— begin Data supplied —
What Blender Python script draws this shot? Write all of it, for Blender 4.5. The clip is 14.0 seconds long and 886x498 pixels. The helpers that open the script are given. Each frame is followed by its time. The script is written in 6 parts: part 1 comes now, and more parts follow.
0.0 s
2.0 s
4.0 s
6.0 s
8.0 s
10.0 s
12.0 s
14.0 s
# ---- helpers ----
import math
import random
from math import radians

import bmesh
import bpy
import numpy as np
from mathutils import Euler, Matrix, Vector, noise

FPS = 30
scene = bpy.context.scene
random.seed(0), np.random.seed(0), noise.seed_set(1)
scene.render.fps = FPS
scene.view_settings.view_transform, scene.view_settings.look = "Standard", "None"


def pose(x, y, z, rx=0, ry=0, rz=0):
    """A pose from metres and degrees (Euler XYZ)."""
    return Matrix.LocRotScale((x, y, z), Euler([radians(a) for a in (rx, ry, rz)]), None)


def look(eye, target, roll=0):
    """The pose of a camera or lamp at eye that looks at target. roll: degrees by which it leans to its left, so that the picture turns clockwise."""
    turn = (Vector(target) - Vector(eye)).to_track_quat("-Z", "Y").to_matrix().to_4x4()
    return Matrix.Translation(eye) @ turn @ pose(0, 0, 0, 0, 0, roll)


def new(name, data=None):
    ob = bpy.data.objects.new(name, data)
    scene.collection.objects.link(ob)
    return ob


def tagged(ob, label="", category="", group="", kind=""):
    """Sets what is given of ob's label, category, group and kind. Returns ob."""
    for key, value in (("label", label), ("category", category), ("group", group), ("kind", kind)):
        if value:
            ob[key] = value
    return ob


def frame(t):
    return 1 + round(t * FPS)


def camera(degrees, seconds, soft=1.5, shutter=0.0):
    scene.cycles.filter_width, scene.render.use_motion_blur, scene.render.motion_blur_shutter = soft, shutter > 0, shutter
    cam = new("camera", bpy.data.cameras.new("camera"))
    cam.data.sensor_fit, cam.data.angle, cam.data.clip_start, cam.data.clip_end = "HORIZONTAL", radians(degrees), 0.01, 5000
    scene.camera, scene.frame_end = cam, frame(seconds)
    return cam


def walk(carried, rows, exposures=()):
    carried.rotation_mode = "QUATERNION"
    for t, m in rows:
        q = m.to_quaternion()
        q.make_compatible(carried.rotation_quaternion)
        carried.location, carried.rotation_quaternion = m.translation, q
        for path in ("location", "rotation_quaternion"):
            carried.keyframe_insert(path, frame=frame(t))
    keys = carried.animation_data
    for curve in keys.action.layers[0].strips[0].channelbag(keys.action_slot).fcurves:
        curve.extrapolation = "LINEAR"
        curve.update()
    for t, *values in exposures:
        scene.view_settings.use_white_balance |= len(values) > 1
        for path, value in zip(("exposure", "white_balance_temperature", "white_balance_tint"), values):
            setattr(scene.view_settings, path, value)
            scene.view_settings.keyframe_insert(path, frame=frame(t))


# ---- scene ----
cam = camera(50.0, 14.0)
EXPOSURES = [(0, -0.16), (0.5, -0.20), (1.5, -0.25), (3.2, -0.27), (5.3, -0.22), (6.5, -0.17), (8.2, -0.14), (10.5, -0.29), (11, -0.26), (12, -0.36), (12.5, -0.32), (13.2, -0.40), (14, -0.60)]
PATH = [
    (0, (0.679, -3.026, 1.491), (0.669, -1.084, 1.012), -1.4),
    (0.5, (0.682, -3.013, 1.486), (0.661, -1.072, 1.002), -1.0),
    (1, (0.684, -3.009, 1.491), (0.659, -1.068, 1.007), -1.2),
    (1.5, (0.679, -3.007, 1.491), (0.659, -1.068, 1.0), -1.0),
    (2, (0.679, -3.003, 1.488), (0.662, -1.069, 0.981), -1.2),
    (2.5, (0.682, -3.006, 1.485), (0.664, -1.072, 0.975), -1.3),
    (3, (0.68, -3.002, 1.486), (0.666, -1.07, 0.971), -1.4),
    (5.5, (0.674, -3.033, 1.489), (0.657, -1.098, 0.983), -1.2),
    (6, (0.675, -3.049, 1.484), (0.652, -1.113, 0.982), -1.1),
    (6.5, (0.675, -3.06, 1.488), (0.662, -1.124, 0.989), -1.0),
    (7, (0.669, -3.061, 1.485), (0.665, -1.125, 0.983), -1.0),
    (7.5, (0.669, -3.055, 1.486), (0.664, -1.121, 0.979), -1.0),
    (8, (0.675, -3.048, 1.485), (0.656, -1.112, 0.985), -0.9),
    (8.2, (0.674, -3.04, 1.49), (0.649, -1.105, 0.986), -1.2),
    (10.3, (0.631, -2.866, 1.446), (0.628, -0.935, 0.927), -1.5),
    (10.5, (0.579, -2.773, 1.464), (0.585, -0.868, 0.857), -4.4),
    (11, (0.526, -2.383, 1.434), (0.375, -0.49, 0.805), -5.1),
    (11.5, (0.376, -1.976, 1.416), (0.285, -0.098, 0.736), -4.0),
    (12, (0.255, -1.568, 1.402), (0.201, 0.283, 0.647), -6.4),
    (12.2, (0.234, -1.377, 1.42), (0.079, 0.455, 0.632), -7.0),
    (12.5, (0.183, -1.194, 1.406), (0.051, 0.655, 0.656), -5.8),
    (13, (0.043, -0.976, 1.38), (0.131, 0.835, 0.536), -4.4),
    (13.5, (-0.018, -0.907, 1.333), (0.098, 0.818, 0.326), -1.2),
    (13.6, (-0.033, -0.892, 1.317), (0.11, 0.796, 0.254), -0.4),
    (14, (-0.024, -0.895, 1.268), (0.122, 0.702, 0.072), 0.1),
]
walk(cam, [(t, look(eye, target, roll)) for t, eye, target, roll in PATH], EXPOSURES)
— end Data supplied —
— begin Data supplied —
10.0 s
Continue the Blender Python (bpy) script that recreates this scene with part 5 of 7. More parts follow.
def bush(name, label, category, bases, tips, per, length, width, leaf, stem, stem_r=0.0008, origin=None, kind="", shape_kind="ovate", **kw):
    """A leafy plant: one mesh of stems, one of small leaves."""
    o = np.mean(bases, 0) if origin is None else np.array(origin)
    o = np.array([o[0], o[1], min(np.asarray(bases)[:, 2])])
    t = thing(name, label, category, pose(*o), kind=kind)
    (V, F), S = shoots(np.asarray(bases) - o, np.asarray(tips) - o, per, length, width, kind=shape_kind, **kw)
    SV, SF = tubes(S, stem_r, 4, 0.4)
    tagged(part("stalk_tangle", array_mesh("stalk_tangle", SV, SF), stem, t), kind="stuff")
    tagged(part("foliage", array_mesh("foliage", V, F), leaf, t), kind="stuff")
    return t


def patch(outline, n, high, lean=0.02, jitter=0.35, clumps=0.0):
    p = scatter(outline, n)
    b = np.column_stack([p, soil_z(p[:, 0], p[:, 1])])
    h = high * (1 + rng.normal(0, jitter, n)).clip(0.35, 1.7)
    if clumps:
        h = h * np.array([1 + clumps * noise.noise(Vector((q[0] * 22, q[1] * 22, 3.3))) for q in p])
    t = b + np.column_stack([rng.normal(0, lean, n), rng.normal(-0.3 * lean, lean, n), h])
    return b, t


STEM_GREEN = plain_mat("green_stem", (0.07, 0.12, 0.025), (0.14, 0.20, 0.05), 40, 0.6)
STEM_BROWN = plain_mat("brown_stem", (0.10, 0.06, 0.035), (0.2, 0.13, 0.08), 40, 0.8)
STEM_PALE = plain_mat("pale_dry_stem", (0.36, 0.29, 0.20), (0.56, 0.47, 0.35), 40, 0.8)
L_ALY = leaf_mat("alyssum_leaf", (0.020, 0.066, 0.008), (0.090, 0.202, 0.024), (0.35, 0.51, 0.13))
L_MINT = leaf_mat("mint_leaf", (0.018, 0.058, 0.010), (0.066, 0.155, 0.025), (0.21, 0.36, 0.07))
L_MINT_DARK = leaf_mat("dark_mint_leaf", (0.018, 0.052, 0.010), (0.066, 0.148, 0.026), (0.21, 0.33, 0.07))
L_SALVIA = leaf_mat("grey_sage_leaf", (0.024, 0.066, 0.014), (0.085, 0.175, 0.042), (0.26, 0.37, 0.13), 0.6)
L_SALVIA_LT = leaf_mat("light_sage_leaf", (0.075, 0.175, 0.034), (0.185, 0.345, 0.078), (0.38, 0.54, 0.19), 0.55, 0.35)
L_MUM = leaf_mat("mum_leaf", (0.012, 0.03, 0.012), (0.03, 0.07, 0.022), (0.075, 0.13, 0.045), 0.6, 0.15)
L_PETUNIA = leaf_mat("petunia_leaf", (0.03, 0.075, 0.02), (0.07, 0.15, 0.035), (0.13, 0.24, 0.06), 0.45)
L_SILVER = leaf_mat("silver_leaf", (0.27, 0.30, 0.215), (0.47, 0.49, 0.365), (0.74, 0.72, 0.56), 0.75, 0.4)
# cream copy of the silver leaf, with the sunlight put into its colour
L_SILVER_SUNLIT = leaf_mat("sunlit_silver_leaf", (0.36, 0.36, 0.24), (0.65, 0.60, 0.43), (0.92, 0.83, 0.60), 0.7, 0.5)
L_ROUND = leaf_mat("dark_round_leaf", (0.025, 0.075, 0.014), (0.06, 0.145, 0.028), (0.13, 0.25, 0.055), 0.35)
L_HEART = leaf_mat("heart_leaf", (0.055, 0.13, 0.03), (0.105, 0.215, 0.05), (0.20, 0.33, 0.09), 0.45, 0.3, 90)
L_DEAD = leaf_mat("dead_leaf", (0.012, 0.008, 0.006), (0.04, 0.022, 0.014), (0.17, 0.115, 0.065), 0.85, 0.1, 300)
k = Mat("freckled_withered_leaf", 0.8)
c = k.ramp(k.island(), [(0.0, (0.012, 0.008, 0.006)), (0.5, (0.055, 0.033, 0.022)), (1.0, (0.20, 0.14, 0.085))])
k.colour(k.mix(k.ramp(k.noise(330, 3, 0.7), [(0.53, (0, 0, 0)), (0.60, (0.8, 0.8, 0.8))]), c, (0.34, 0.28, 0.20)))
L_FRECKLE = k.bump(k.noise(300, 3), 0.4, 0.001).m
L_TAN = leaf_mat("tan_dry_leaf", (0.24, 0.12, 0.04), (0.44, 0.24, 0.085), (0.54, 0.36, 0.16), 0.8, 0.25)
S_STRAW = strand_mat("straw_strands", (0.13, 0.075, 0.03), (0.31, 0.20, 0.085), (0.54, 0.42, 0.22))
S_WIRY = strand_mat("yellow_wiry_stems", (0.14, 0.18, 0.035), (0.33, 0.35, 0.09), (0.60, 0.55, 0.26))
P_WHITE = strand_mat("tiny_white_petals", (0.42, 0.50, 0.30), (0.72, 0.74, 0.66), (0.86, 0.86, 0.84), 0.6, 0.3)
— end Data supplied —
Copy out precisely the lines from the line with "turn = (Vector(target)" to the line with "for key, value" in the material above, including those two lines and omitting all the rest.

    turn = (Vector(target) - Vector(eye)).to_track_quat("-Z", "Y").to_matrix().to_4x4()
    return Matrix.Translation(eye) @ turn @ pose(0, 0, 0, 0, 0, roll)


def new(name, data=None):
    ob = bpy.data.objects.new(name, data)
    scene.collection.objects.link(ob)
    return ob


def tagged(ob, label="", category="", group="", kind=""):
    """Sets what is given of ob's label, category, group and kind. Returns ob."""
    for key, value in (("label", label), ("category", category), ("group", group), ("kind", kind)):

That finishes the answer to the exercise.